>> start

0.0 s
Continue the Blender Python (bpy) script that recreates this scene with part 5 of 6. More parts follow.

>> end
>> start

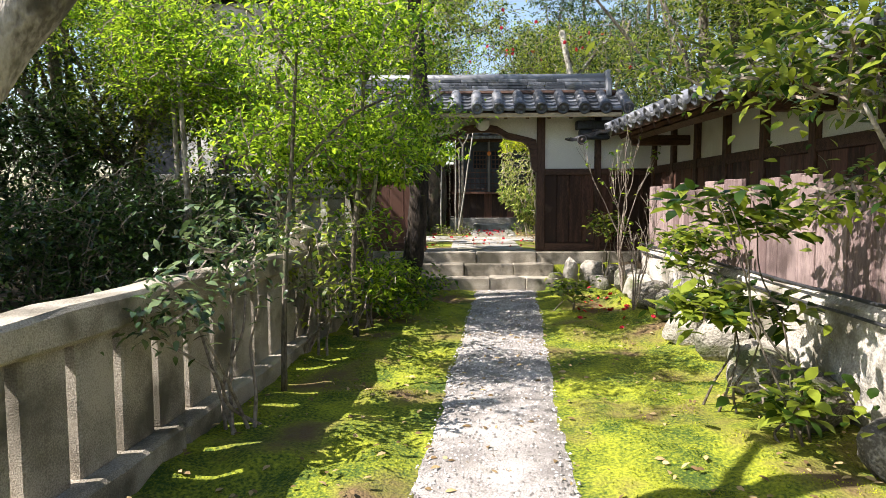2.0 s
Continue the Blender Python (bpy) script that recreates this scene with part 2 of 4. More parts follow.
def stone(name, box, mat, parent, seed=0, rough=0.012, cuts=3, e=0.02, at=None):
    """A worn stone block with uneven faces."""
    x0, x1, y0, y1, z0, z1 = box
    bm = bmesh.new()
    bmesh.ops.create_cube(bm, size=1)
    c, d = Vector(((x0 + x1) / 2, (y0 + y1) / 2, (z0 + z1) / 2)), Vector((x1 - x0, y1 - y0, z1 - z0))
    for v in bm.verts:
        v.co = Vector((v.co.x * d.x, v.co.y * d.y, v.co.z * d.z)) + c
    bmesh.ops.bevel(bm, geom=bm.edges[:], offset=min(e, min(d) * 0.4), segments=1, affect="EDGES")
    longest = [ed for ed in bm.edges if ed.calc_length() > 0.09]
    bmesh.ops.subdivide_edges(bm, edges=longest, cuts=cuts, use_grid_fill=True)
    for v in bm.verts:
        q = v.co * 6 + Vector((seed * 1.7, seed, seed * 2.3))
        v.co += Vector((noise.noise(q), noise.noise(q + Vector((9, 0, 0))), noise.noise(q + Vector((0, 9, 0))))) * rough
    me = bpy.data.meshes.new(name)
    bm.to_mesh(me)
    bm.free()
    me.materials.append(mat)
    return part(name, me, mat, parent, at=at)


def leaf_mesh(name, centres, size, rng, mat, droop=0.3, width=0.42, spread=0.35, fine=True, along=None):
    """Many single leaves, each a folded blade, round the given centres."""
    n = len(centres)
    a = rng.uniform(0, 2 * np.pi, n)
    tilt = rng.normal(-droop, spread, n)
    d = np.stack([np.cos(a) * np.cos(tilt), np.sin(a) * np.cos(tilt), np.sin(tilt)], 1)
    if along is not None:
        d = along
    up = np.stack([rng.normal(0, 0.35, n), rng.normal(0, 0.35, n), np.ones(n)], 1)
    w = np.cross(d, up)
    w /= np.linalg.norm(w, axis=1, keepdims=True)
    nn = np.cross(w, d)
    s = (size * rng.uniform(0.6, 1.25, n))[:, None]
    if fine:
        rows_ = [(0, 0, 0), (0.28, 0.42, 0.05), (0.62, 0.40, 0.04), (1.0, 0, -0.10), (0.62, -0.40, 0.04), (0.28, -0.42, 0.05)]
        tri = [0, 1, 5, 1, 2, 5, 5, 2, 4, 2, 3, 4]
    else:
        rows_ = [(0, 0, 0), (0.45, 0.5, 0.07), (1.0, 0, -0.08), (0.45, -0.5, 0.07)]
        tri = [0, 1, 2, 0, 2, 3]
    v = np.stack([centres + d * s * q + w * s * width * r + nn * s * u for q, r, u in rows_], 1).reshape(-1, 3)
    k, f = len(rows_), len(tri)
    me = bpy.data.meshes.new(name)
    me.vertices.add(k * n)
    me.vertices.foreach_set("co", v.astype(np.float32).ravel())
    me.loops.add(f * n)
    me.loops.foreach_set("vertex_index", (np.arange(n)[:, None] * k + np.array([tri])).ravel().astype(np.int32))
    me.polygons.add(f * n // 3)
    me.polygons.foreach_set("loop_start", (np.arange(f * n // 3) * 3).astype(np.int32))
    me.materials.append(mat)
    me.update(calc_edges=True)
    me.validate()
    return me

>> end

Where a line of the entries contains the word "script", copy that line.

**Result:**
Continue the Blender Python (bpy) script that recreates this scene with part 5 of 6. More parts follow.
Continue the Blender Python (bpy) script that recreates this scene with part 2 of 4. More parts follow.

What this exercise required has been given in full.